As for attracting new readers, if any of you are fans of Kaoru Mori's period dramas, you may find a strange sense of interest in Eden: It's an Endless World! as well. While this futuristic cyberpunk thriller is a world away in both content and character from Mori's gentle historical romances Emma and A Bride's Story, Endo does share Mori's love of a good gossipy gas of an afterword. Endo's pure text is not so immediately beguiling as Mori's cartoons, but his lamenting the suburbanisation of his home town is still delivered in a colloquial, conversational style that easily involves you in his dilemmas, and the survival of that spirit is also a compliment to the translator. That's even as it still reminds you just how badly Black Horse is lagging with the manga's releases, with this afterword date-stamped February 2006...

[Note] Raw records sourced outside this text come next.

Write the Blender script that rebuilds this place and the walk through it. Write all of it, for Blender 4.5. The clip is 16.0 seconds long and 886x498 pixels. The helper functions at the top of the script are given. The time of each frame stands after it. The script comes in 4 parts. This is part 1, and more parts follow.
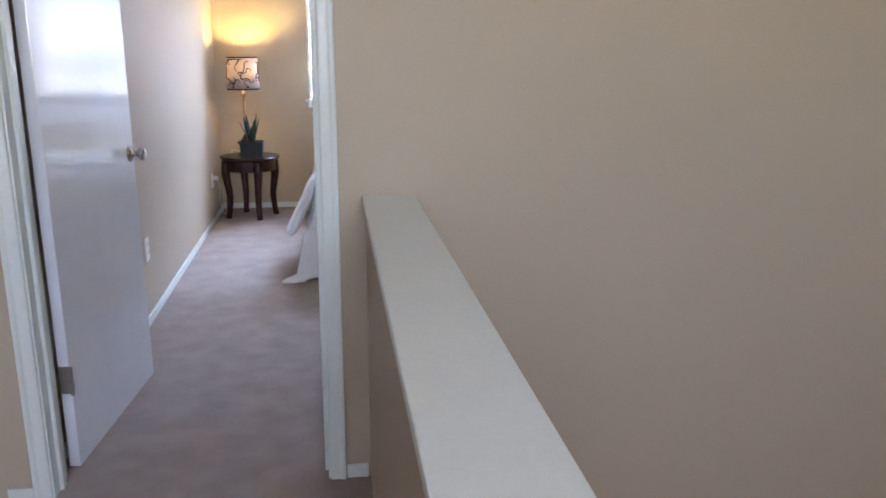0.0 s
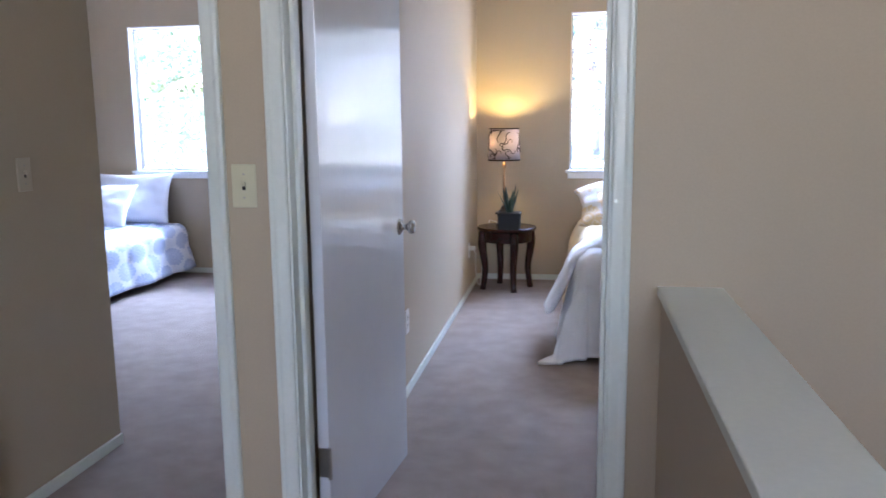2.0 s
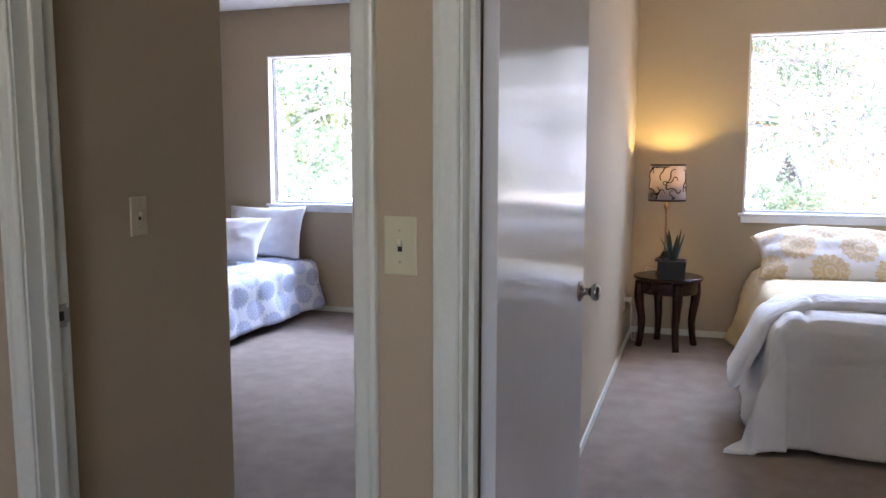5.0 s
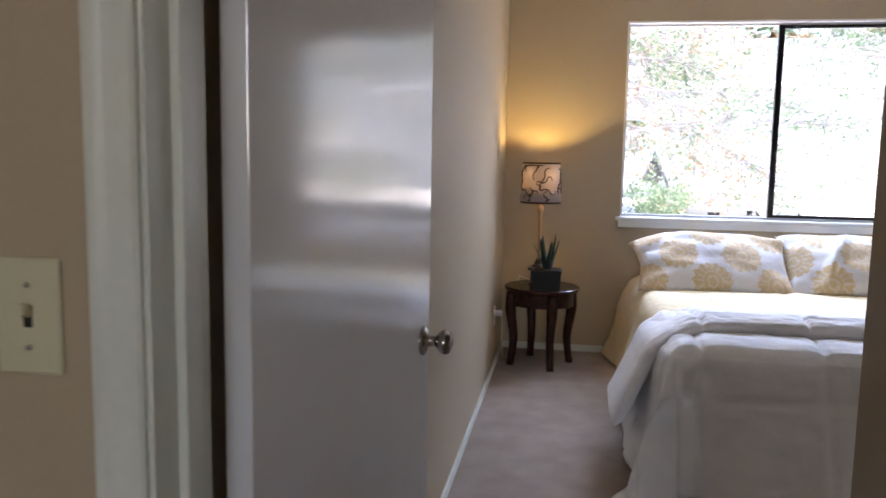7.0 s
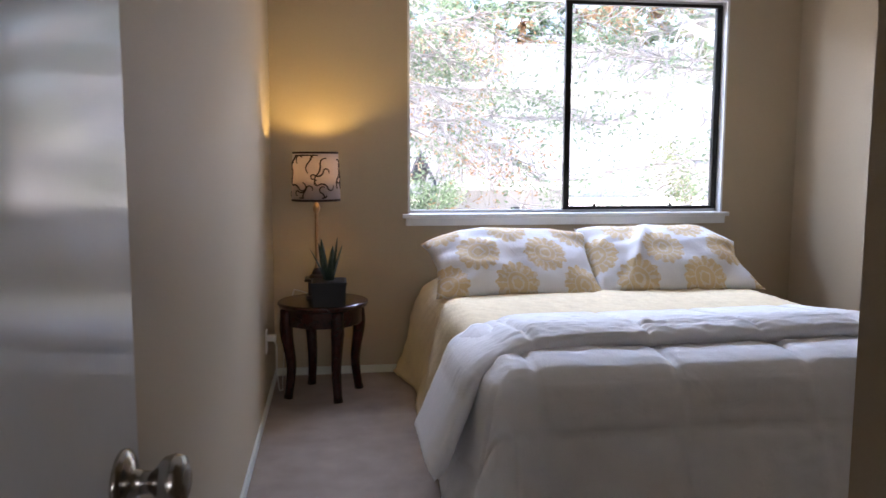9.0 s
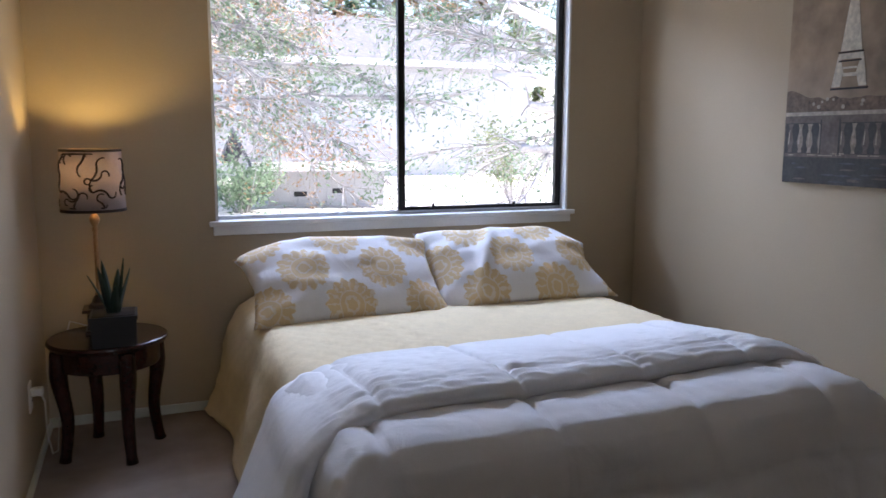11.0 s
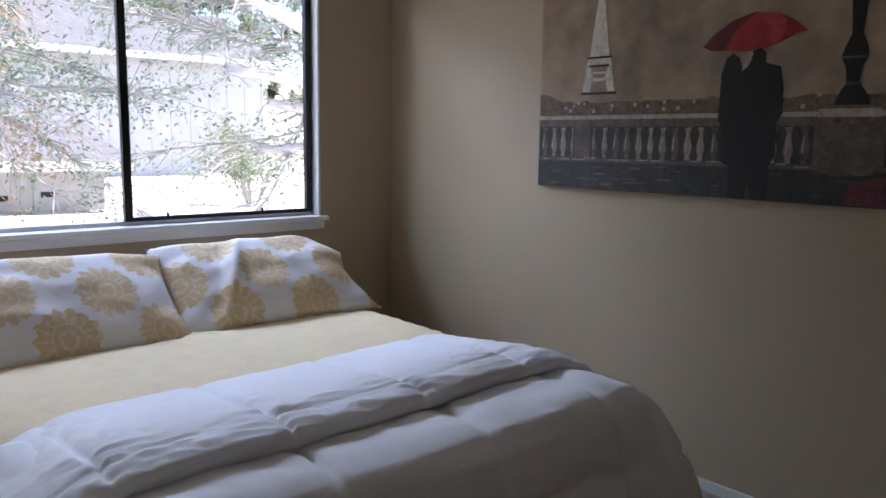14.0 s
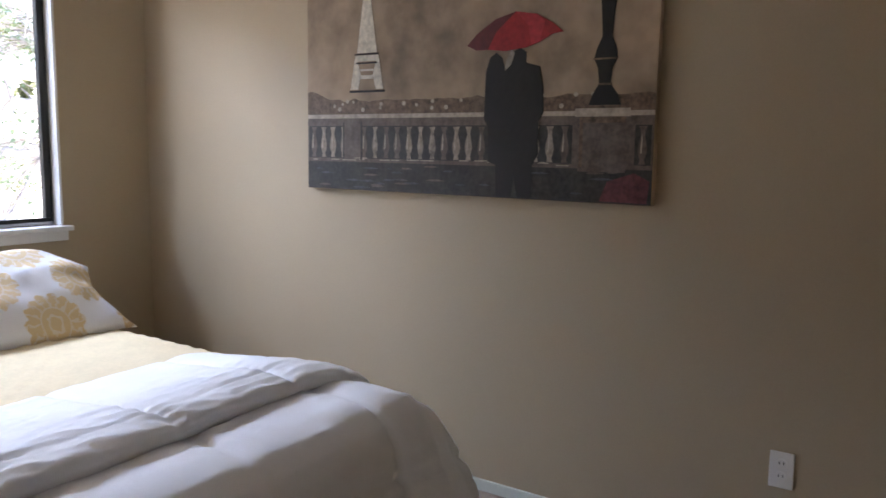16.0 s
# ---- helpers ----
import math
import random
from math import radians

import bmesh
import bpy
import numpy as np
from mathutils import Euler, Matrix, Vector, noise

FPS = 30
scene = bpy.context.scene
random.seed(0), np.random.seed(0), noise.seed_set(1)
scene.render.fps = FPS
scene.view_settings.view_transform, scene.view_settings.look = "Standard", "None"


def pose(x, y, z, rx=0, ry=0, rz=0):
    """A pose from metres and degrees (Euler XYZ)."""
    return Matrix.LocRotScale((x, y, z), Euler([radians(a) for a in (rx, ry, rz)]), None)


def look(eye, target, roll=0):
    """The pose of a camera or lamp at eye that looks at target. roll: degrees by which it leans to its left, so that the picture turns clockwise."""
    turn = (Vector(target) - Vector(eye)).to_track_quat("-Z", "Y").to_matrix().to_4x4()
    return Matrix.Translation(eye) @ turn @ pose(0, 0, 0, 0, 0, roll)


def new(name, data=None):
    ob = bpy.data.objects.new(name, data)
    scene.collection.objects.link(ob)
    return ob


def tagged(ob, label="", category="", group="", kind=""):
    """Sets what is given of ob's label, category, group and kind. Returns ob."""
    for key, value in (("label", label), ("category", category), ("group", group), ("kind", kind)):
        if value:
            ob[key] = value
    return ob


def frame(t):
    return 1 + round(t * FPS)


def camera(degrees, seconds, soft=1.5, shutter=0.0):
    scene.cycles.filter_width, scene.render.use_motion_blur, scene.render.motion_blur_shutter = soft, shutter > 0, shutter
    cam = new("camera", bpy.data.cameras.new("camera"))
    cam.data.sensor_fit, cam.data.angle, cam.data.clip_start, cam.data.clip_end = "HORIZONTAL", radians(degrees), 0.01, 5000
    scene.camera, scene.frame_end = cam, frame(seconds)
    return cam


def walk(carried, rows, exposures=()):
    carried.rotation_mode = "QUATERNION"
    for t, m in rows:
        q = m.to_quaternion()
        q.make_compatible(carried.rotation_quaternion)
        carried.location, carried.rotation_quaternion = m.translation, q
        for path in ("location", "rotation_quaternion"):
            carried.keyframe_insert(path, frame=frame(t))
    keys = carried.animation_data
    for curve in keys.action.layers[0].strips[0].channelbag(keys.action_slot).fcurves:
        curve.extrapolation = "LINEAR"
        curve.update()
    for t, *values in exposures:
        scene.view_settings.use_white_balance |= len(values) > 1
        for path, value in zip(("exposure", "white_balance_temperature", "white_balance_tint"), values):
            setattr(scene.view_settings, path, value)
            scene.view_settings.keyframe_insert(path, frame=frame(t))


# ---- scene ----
cam = camera(59.8, 16.0, soft=1.5, shutter=0.3)
PATH = [
    (0, (0.012, 0.303, 1.273), (0.309, 2.220, 0.788), 0.3),
    (0.5, (-0.003, 0.348, 1.270), (0.171, 2.290, 0.825), 0.2),
    (1, (-0.070, 0.431, 1.271), (-0.013, 2.393, 0.887), 0.1),
    (1.5, (-0.108, 0.525, 1.271), (-0.227, 2.493, 0.933), -0.3),
    (2, (-0.101, 0.599, 1.270), (-0.420, 2.548, 0.959), -0.6),
    (2.5, (-0.072, 0.625, 1.270), (-0.550, 2.547, 0.988), -0.9),
    (3, (-0.082, 0.684, 1.263), (-0.658, 2.583, 1.012), -0.9),
    (3.5, (-0.161, 0.782, 1.276), (-0.787, 2.667, 1.040), -0.6),
    (6, (-0.444, 1.460, 1.290), (-1.034, 3.358, 1.065), 1.2),
    (6.5, (-0.424, 1.659, 1.291), (-0.889, 3.592, 1.069), 1.1),
    (7, (-0.428, 1.837, 1.282), (-0.747, 3.798, 1.046), 1.0),
    (7.5, (-0.523, 2.075, 1.265), (-0.653, 4.059, 1.052), 1.2),
    (8, (-0.573, 2.288, 1.237), (-0.520, 4.276, 1.028), 1.1),
    (8.5, (-0.545, 2.479, 1.222), (-0.366, 4.458, 0.997), 0.7),
    (9, (-0.517, 2.635, 1.202), (-0.237, 4.603, 0.982), 0.1),
    (11.5, (-0.417, 3.353, 1.322), (0.417, 5.147, 1.024), 0.6),
    (12, (-0.431, 3.439, 1.320), (0.508, 5.180, 1.027), 0.9),
    (12.5, (-0.446, 3.489, 1.314), (0.593, 5.174, 1.027), 1.0),
    (13, (-0.438, 3.527, 1.307), (0.691, 5.154, 1.025), 1.1),
    (13.5, (-0.391, 3.546, 1.309), (0.822, 5.111, 1.028), 1.0),
    (14, (-0.329, 3.558, 1.317), (0.966, 5.055, 1.036), 0.8),
    (14.5, (-0.266, 3.586, 1.322), (1.119, 5.000, 1.041), 0.6),
    (15, (-0.230, 3.611, 1.322), (1.254, 4.922, 1.041), 0.3),
    (15.5, (-0.222, 3.610, 1.314), (1.355, 4.809, 1.040), 0.5),
    (16, (-0.161, 3.608, 1.293), (1.492, 4.705, 1.035), 0.9),
]
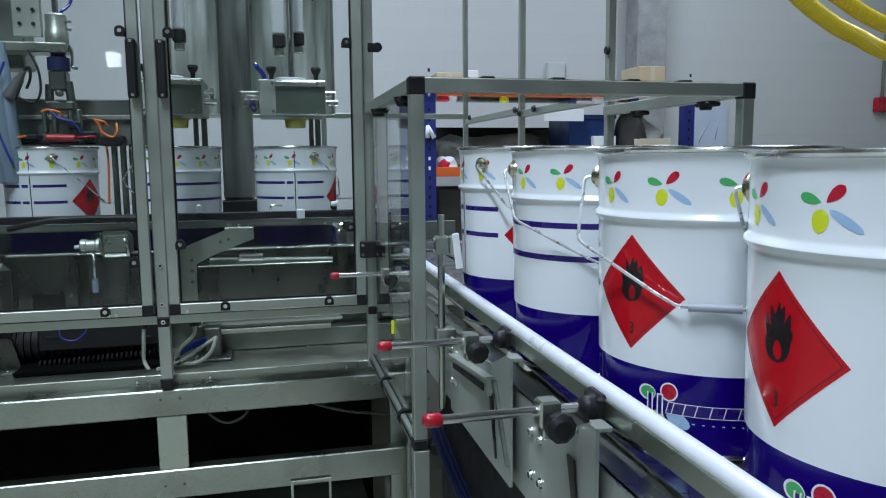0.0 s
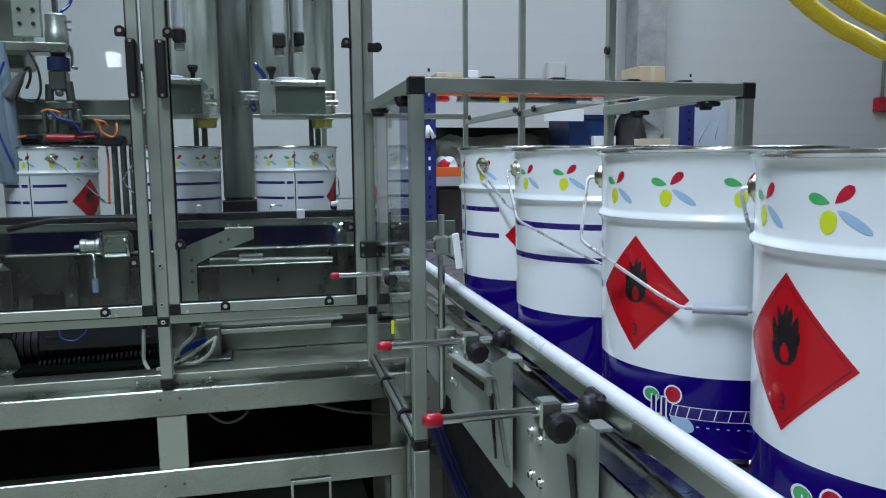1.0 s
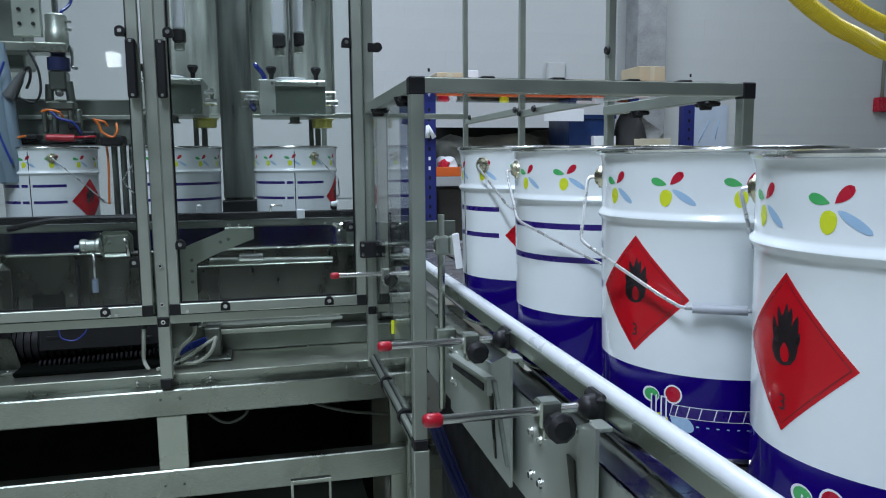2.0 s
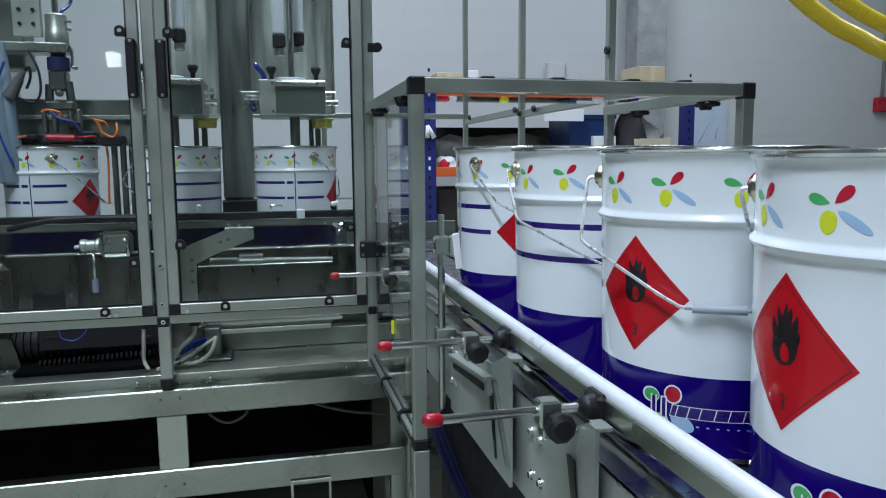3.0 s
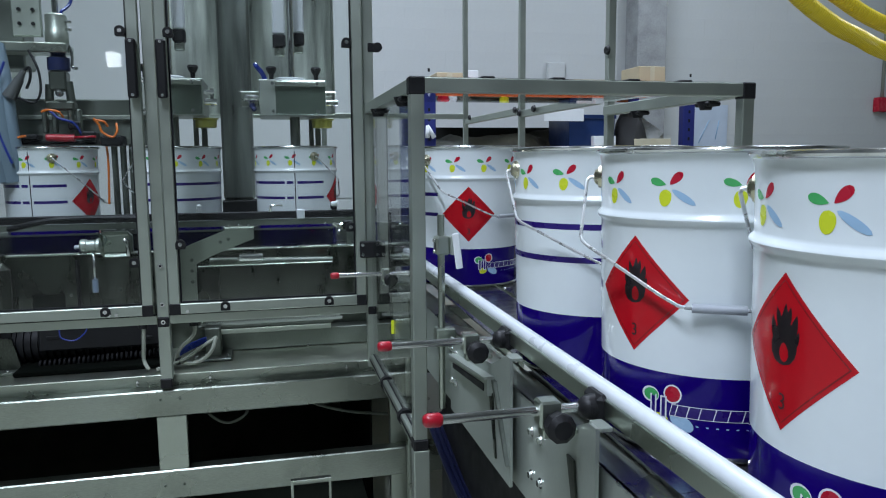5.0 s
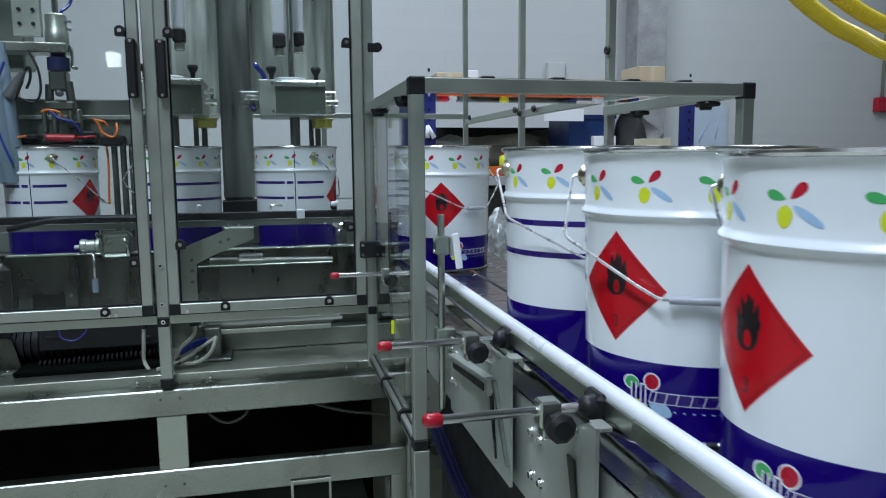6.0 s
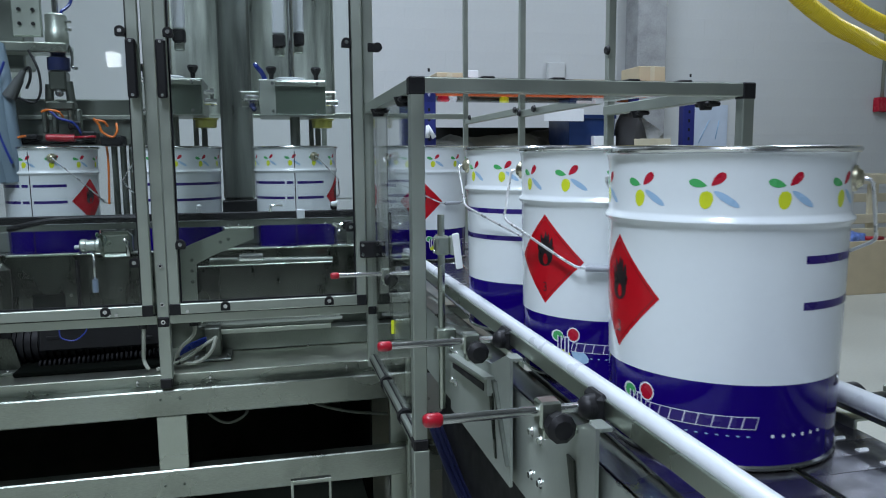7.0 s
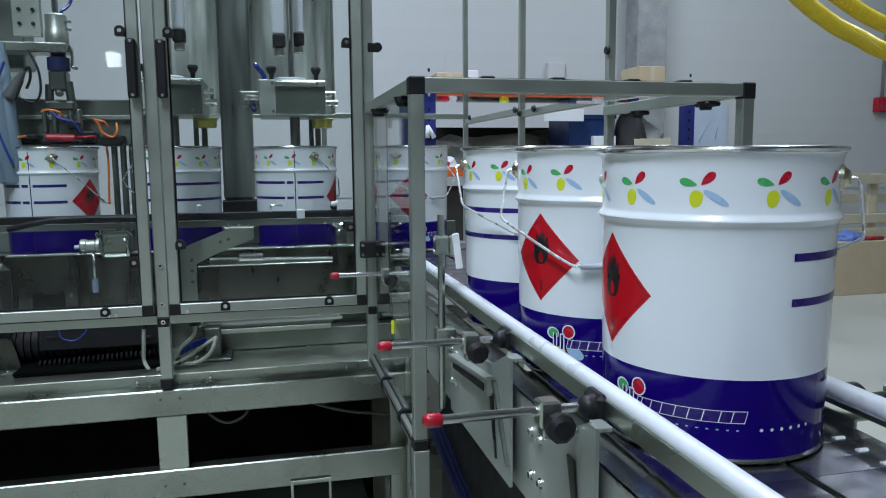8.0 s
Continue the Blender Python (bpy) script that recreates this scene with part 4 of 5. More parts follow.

...so then, was it worth the wait? Yes, I think so. In my account profile I do list Eden: It's an Endless World! as one of my favourite manga and that's because, while I can't buy into its overblown opinions and overcooked sexuality (particularly in earlier volumes when Elijah was working as a waiter in a brothel), they are at least more credibly presented than the cartoony villainy of so much other anime; and its action makes good use of both physical responses and technological dodges, a charged cocktail of computers and combat that combines into continually-captivating challenges for the characters. Volume 14 nods to the former and brings forward the latter, making it a neatly contained and clearly-presented Lonely Planet guide to the Endless World.
Robert's life is one regularly on the move, but be it up hill or down dale giant robots and cute girls are a constant comfort - limited only by how many manga you can stuff into a bursting rucksack.